TRAFUGARIO
Al
alcalde anterior del Manicomio más grande del mundo, me refiero al municipio de
Barbosa, Santander, la tierra que me vio nacer dado que soy legítimo barboseño
y por lo tanto tengo derecho a comentar, siempre le reclamé por qué en este
municipio se hacía más ruido que en cualquiera otro del Departamento. Y le di
pruebas fehacientes de que, relativamente, era verídico, e incluso que en horas
de la noche y hasta el amanecer, en ciertos sectores de la ciudad, el problema
era aún más verraco. En una de tantas ocasiones que de manera muy respetuosa y
amigable le hice alusión al caso, vean la perla que me contestó: “Mire, periodista.
Lo que pasa es que Barbosa es una ciudad muy alegre y moderna y está llena de jóvenes y los jóvenes son ruidosos”. Con
esa dialéctica barata me contestó el aludido exmandatario. Yo, al ver que era
en serio que me lo decía y que no era mamando gallo, por poco me despellejo de
la incredulidad. Le expliqué que uno de los derechos más importantes del ser
humano era el derecho a la Paz y que el silencio, o el no ruido, era uno de los
poderosos pilares de la Paz. Por ejemplo el derecho a dormir en paz, y esa paz
no es otra cosa que el silencio, le recalqué. Pero eso era como hablarle a un
loro de física nuclear. Lo que más me
causaba desazón y aún me la causa, es que al silencio se le rinde culto en las
naciones más civilizadas, por no decir que en los países de más alto nivel y
calidad de vida. El respeto al silencio no solo es una refinada cultura sino un
especial modo de vida.
Hoy
en El manicomio más grande del mundo la cosa sigue igual, o de pronto se ha
agravado por la llegada, quien va a creerlo, de tanto muchacho estudiante y de
tanto transeúnte. Porque en eso sí estoy de acuerdo y es que los muchachos son
demasiados ruidosos. Pero eso no hace que el ruido sea culto o una excelsa muestra de progreso. Es al revés. Casi todos
los días de la semana hay mínimo un vehículo con ruido circulando por las calles de la ciudad. La
publicidad se hace a todo el volumen que den los equipos de sonido y peor aún,
sin tener en cuenta que ese tipo de “publicidad”, en vez de sumar adeptos los
ahuyenta. De la misma manera casi todas las noches hay mínimo un carro de ruido
con música a altísimo volumen, y en muchas ocasiones en horas del amanecer. En otras se instalan frente a residencias
familiares y allí dan rienda suelta a sus instintos primarios mediante los
cuales fluye el complejo reptiliano, es decir el instinto más primitivo de los
seres humanos. De golpe el más salvaje. Todos los sectores de la ciudad son
vilipendiados de esta manera, pero en especial algunos sitios de la carrera
novena como en la denominada zona rosa, y sobre todo en las escalas a la
entrada del callejón de las señoritas García frente al banco Colombia. Ese
punto se ha convertido, por las “leyes del modernismo y la juventud”, en
verdaderas cuevas de Rolando, como en la novela de Ludovico Ariosto, en
vulgares amanecederos, y ninguna autoridad competente toma medidas drásticas.

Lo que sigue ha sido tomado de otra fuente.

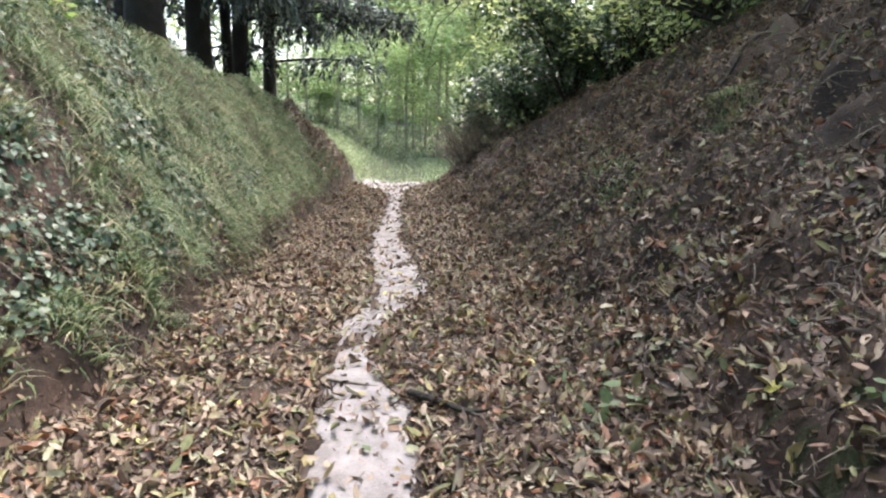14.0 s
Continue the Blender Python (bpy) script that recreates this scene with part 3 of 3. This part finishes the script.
def cover_leaves(name, label, n, x0, x1, y0, y1, dens, size, material, seed, lift=0.08):
    r = np.random.default_rng(seed)
    x, y = scatter(n, x0, x1, y0, y1, r)
    keep = r.uniform(0, 1, n) < dens(x, y)
    x, y = x[keep], y[keep]
    nn = normals(x, y) + r.normal(size=(len(x), 3)) * 0.45
    nn /= np.linalg.norm(nn, axis=1, keepdims=True)
    me = leaf_mesh(name, settle(x, y, r.uniform(0.01, lift, len(x))), nn, size * r.uniform(0.5, 1.3, len(x)), material, r, 0.85, 0.15)
    return tagged(new(name, me), label, "ivy", kind="stuff")


cover_leaves("bank_ivy", "dark green ivy trailing down the earth bank", 105000, -4.2, -1.25, 1.0, 24,
             lambda x, y: smooth(0.3, 1.1, nz(x, y, 1.5, 46) + 0.5 * nz(x, y, 0.5, 47) - 0.2 + 0.42 * smooth(8.5, 12.5, y) * smooth(18, 16, y) + 0.85 * smooth(12.8, 14.8, y + 0.7 * (x + 2)) * smooth(21, 17, y)) * smooth(0.02, 0.3, left_toe(y) - x), 0.05, IVY, 64, 0.17)
cover_leaves("bank_ivy", "small green plants scattered on the leafy bank", 9000, 1.7, 6.5, 1.0, 26,
             lambda x, y: smooth(0.9, 1.3, nz(x, y, 1.3, 48) + 0.4 * nz(x, y, 0.4, 49)), 0.055, IVY, 65, 0.06)


def grass_cover(name, label, n, x0, x1, y0, y1, dens, length, material, seed, width=0.006):
    r = np.random.default_rng(seed)
    x, y = scatter(n, x0, x1, y0, y1, r)
    keep = r.uniform(0, 1, n) < dens(x, y)
    x, y = x[keep], y[keep]
    d = normals(x, y) * 0.6 + r.normal(size=(len(x), 3)) * 0.3 + np.array([0, 0, 0.6])
    me = blades_mesh(name, settle(x, y, -0.01), d, length * r.uniform(0.4, 1.3, len(x)), material, r, width)
    return tagged(new(name, me), label, "grass", kind="stuff")


def clumped_grass(name, label, clumps, blades, x0, x1, y0, y1, dens, length, material, seed, width):
    """Tussocks whose blades spread and hang down the slope."""
    r = np.random.default_rng(seed)
    x, y = scatter(clumps, x0, x1, y0, y1, r)
    keep = r.uniform(0, 1, clumps) < dens(x, y)
    x, y = x[keep], y[keep]
    k = r.integers(0, len(x), len(x) * blades)
    ox, oy = r.normal(0, 0.055, len(k)), r.normal(0, 0.055, len(k))
    px, py = x[k] + ox, y[k] + oy
    nn = normals(px, py)
    d = nn * 0.5 + np.stack([ox * 6, oy * 6, 0.65 + 0 * ox], 1) + r.normal(size=(len(k), 3)) * 0.2
    size = r.uniform(0.6, 1.35, len(x))[k] * r.uniform(0.5, 1.15, len(k))
    me = blades_mesh(name, settle(px, py, -0.01), d, length * size, material, r, width, 0.75)
    return tagged(new(name, me), label, "grass", kind="stuff")


clumped_grass("bank_grass", "long soft grass hanging in tussocks over the bank", 3400, 44, -4.4, -1.05, 13.8, 26.5,
              lambda x, y: grass_mask(x, y) * np.clip(0.5 + 0.9 * nz(x, y, 0.9, 50), 0.08, 1), 0.48, GRASS, 71, 0.0042)
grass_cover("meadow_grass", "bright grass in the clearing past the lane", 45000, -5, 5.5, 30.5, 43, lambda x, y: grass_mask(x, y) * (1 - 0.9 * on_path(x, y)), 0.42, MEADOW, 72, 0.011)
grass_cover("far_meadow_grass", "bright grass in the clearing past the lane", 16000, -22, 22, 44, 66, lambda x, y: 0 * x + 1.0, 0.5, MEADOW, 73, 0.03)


def dry_stems(name, label, n, x0, x1, y0, y1, dens, length, seed):
    r = np.random.default_rng(seed)
    x, y = scatter(n, x0, x1, y0, y1, r)
    keep = r.uniform(0, 1, n) < dens(x, y)
    x, y = x[keep], y[keep]
    d = normals(x, y) * 0.4 + r.normal(size=(len(x), 3)) * 0.5 + np.array([0, 0, 0.1])
    me = blades_mesh(name, settle(x, y, 0.0), d, length * r.uniform(0.3, 1.4, len(x)), TWIG, r, 0.0045, 0.55)
    return tagged(new(name, me), label, "dead stems", kind="stuff")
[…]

Bonches, gritos, envases rotos, reyertas pasionales, restos de empaques de
comidas, pedazos de CD y excrementos y orines por todas partes. ¿Y qué? Píntela
si no le gusta.
¿Y el ruido de las
motos y de los carros locos que cada día más son una epidemia parasitaria quién
la controla? Y sólo se trata de hacer cumplir el Código de Policía.